The Caps trailed in every series this year, but kept coming back. And that includes dropping the first two games to the Columbus Blue Jackets in the first round at home. However, they were able to win Game-3 in double overtime and Trotz had a sense something good was about to happen. "After we got that first win under our belts," he said, "I knew this team was going deep (in the playoffs.) I knew we were going to get to the Final, I knew we were going to kill some demons."

This was a different Washington Capitals team than were accustomed to seeing and it was a different Alexander Ovechkin as well. "The Great Eight" had been labeled me-first type player who choked in the playoffs and was never thought of to have enough leadership capabilities to lead his team to the promised land. But he did it, and did so by playing the best two-way hockey of his career while also scoring 15 goals in the playoffs which tied him with his individual nemsis, Sidney Crosby, for the most playoff goals in the last 20 years.

So what does this all mean?

Props to Caps management who stuck with a core group despite many playoff failures and to their scouting staffs who found their own prospects at the amateur level and added pieces at the pro level. In the age of analytics, coaching still matters, as does leadership and luck, amongst many other factors, is always in the mix.

Finally, hats off to the Golden Knights who went on an incredible run, but in the end, talent usually wins out, and that was the case here.

Onward to the off season.


The Buffalo Sabres had 10 first round picks on their full-time roster this season and finished dead last:

Zemgus Girgensons---14th, 2012
Rasmus Ristolainen--8th, 2013
Sam Reinhart--2nd, 2014
Jack Eichel--2nd-overall, 2015
Benoit Pouliot--4th, 2005
Kyle Okposo--6th, 2006
Zach Bogosian--3rd, 2008 (ATL)
Evander Kane--4th, 2009 (ATL)
Jacob Josefson--20th, 2009 (NJD)
Nathan Beaulieu--17th, 2011 (MTL)

Of that grouping above, Kane was traded at the trade deadline, Josefson has already signed to play overseas and it's not expected that Pouliot will be re-signed and of the remaining, only Eichel is sure to be a franchise cornerstone moving forward.

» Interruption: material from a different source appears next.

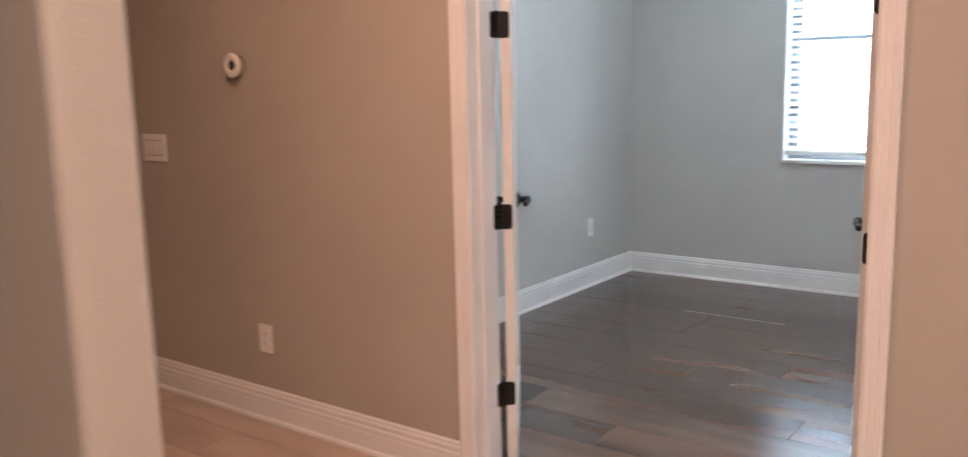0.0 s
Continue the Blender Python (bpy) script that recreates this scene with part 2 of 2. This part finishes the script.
def tube(bm, points, radii, sides=12, squash=1.0):
    """A round bar along points, with a radius at each."""
    rings = []
    pts = [Vector(p) for p in points]
    for i, p in enumerate(pts):
        way = (pts[min(i + 1, len(pts) - 1)] - pts[max(i - 1, 0)]).normalized()
        up = Vector((0, 0, 1)) if abs(way.z) < 0.9 else Vector((1, 0, 0))
        side = way.cross(up).normalized()
        top = side.cross(way)
        rings.append([bm.verts.new(p + radii[i] * (math.cos(2 * math.pi * k / sides) * side + squash * math.sin(2 * math.pi * k / sides) * top)) for k in range(sides)])
    for r, q in zip(rings, rings[1:]):
        for k in range(sides):
            bm.faces.new((r[k], r[(k + 1) % sides], q[(k + 1) % sides], q[k]))
    bm.faces.new(rings[0])
    bm.faces.new(rings[-1])
    return bm


def lathe(bm, outline, place, sides=32):
    """Rings of (radius, height) turned about an axis; place(a, b, h) gives the point."""
    rings = [[bm.verts.new(place(r * math.cos(2 * math.pi * k / sides), r * math.sin(2 * math.pi * k / sides), h)) for k in range(sides)] for r, h in outline]
    for r, q in zip(rings, rings[1:]):
        for k in range(sides):
            bm.faces.new((r[k], r[(k + 1) % sides], q[(k + 1) % sides], q[k]))
    bm.faces.new(rings[0])
    bm.faces.new(rings[-1])
    return bm


def structure(ob, label, category):
    return tagged(ob, label, category, kind="structure")


# ---- walls, ceilings ----
def wall(name, label, *dims, material=WALL):
    return structure(link(name, boxes(*dims), material), label, "wall")


T = 0.12
wall("wall_back", "grey painted wall around the blind-covered window",
     (-T, WX0, 0, 0.2, 0, CEIL), (WX1, 5.72, 0, 0.2, 0, CEIL), (WX0, WX1, 0, 0.2, 0, WZ0 - 0.02), (WX0, WX1, 0, 0.2, WZ1, CEIL))
wall("wall_left", "plain grey painted bedroom wall with one outlet", (-T, 0, ROOM_Y, 0, 0, CEIL))
wall("wall_right", "grey painted wall with switch, outlets and closet opening",
     (XR, XR + T, ROOM_Y, CY0, 0, CEIL), (XR, XR + T, CY1, 0, 0, CEIL), (XR, XR + T, CY0, CY1, CHEAD, CEIL))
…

Not listed was Casey Mittelstadt a 2017 eighth-overall pick who spent one year in college and played in six games for the Sabres last season. It's a bit early to call him a cornerstone but his play in those games has pretty much placed him on the untouchable list while simultaneously putting center Ryan O'Reilly firmly in the rumor mill this summer.

And, of course, the Sabres have the first selection overall in the 2018 NHL Draft and unless a catastrophe happens, they will be selecting defenseman Rasmus Dahlin whom is looked to as another franchise cornerstone.

Eichel, Dahlin, Mittelstadt. Three first rounders that look to move this Sabres franchise forward near term.


The end of the Stanley Cup playoffs means the beginning of the off season and first thing up is the NHL Draft.

Buffalo won the draft lottery and will select first overall. Carolina made a huge jump and will be selecting second while the Montreal Canadiens are selecting third. It's expected that the Hurricanes will select Andrei Svechnikov while the Habs are expected to take Filip Zadina.

Both players are extremely talented wingers whom the 'Canes and Canadiens would be hard pressed to pass on. And, oddly enough, both teams could really use a center, of which there are few and far between in the first round.

Which brings us to O'Reilly.

Rumors are running rampant that O'Reilly will be moved either because the team wants to move him or he wants to move on from the team. Carolina and Montreal top the list of possible destinations while teams like the St. Louis Blues and Vancouver Canucks are also said to be interested.

What's also to be determined is the price a team is willing to pay for O'Reilly, who is a top-six center with a $7.5 million cap-hit. He's been consistent throughout his career and arguments can be made from all sides as to what his true value is.

As always, it's up to the buyer and he'll be worth what someone is willing to pay for him.